_Dataset section_.
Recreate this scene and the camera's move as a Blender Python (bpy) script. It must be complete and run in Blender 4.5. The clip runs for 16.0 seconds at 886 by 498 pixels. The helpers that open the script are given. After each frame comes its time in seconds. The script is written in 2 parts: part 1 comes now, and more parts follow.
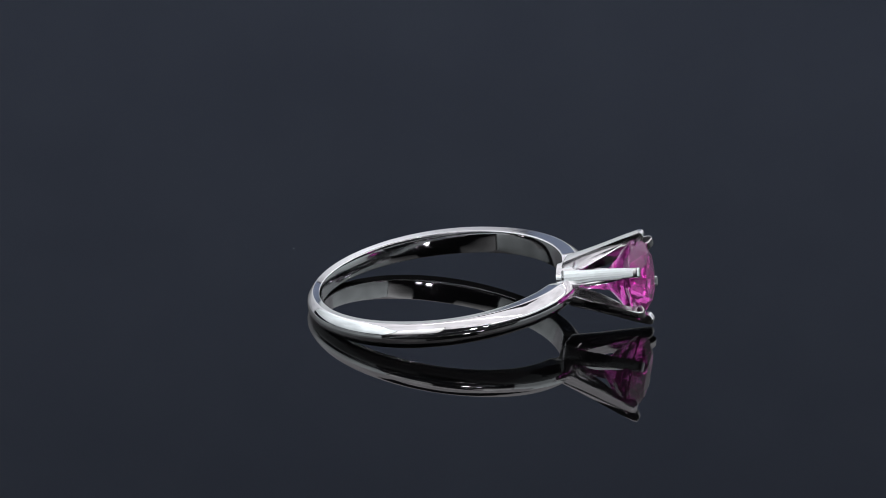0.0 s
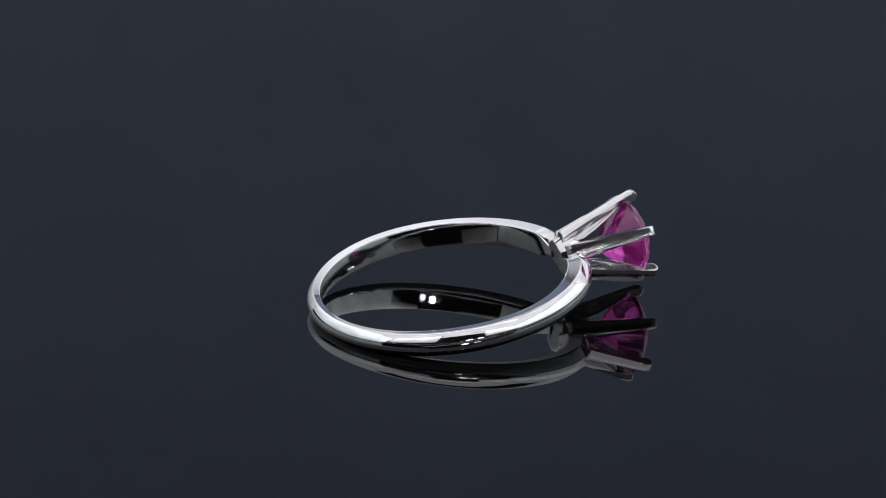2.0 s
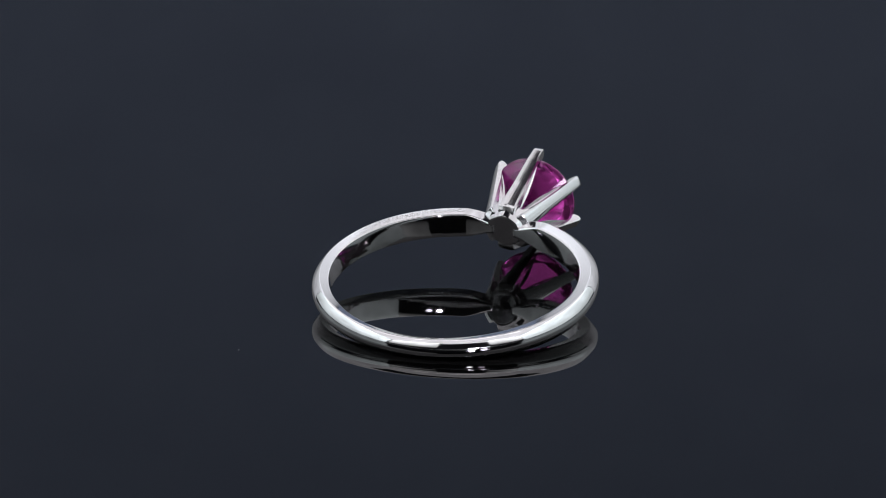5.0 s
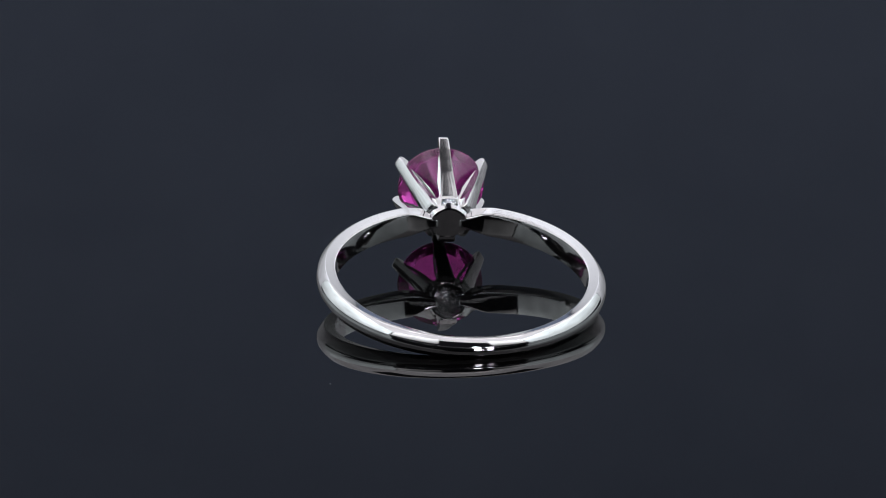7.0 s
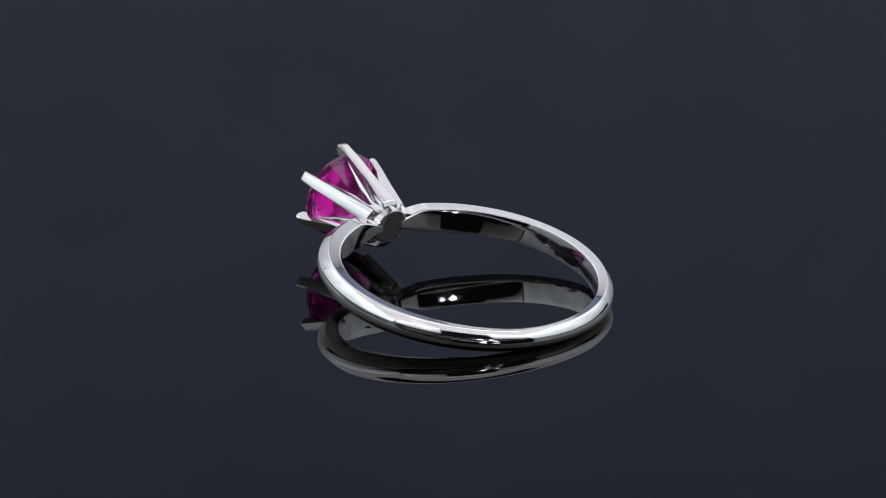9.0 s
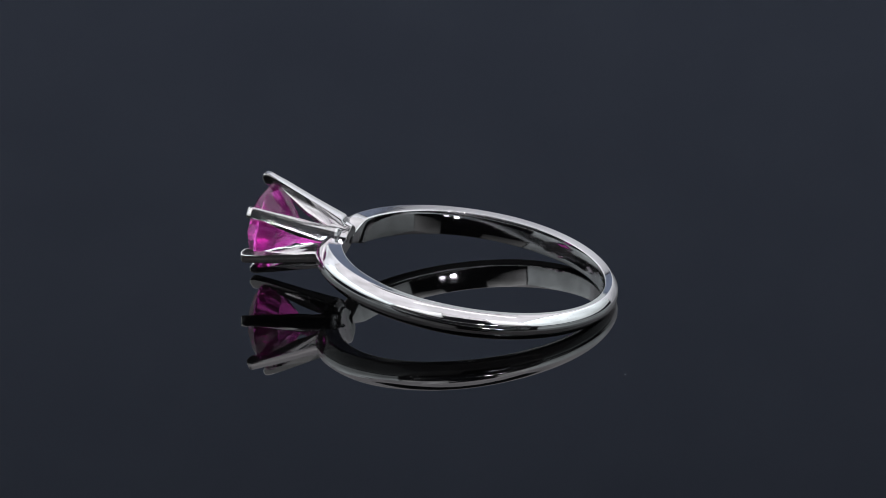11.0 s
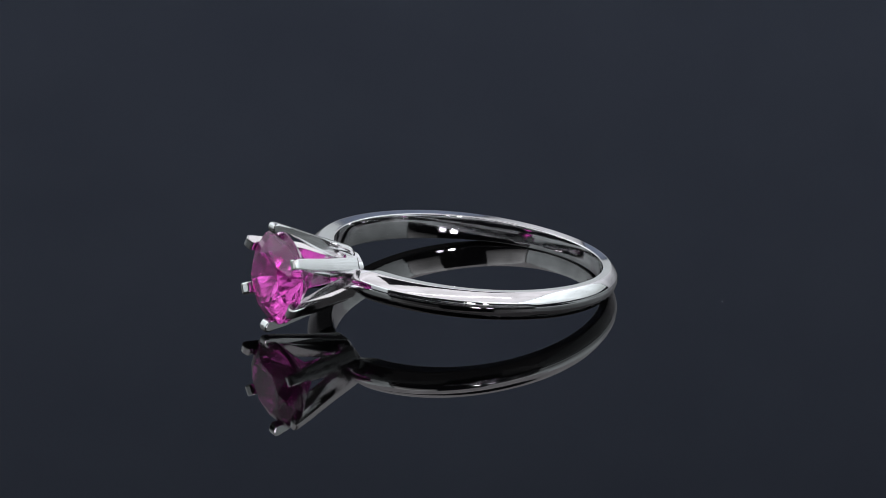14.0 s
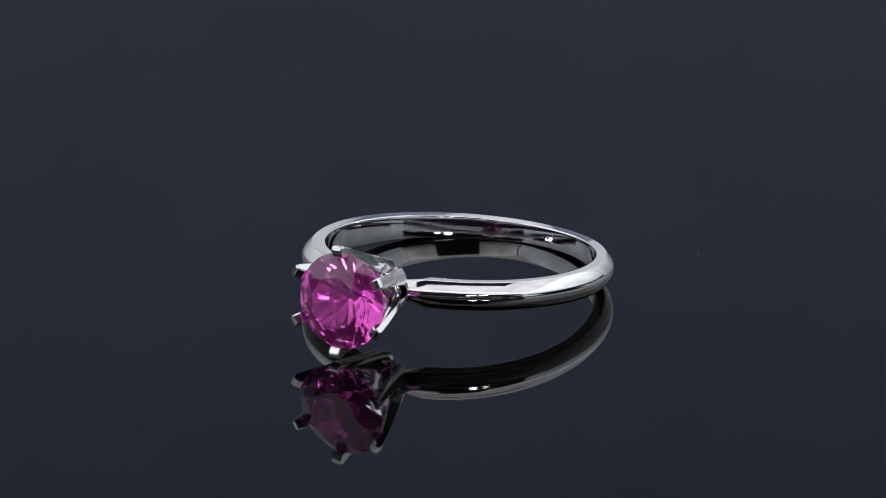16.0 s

_Exercise task_. All of the material above should be reproduced exactly, except the pictures.

_Final result_.
Recreate this scene and the camera's move as a Blender Python (bpy) script. It must be complete and run in Blender 4.5. The clip runs for 16.0 seconds at 886 by 498 pixels. The helpers that open the script are given. After each frame comes its time in seconds. The script is written in 2 parts: part 1 comes now, and more parts follow.
0.0 s
2.0 s
5.0 s
7.0 s
9.0 s
11.0 s
14.0 s
16.0 s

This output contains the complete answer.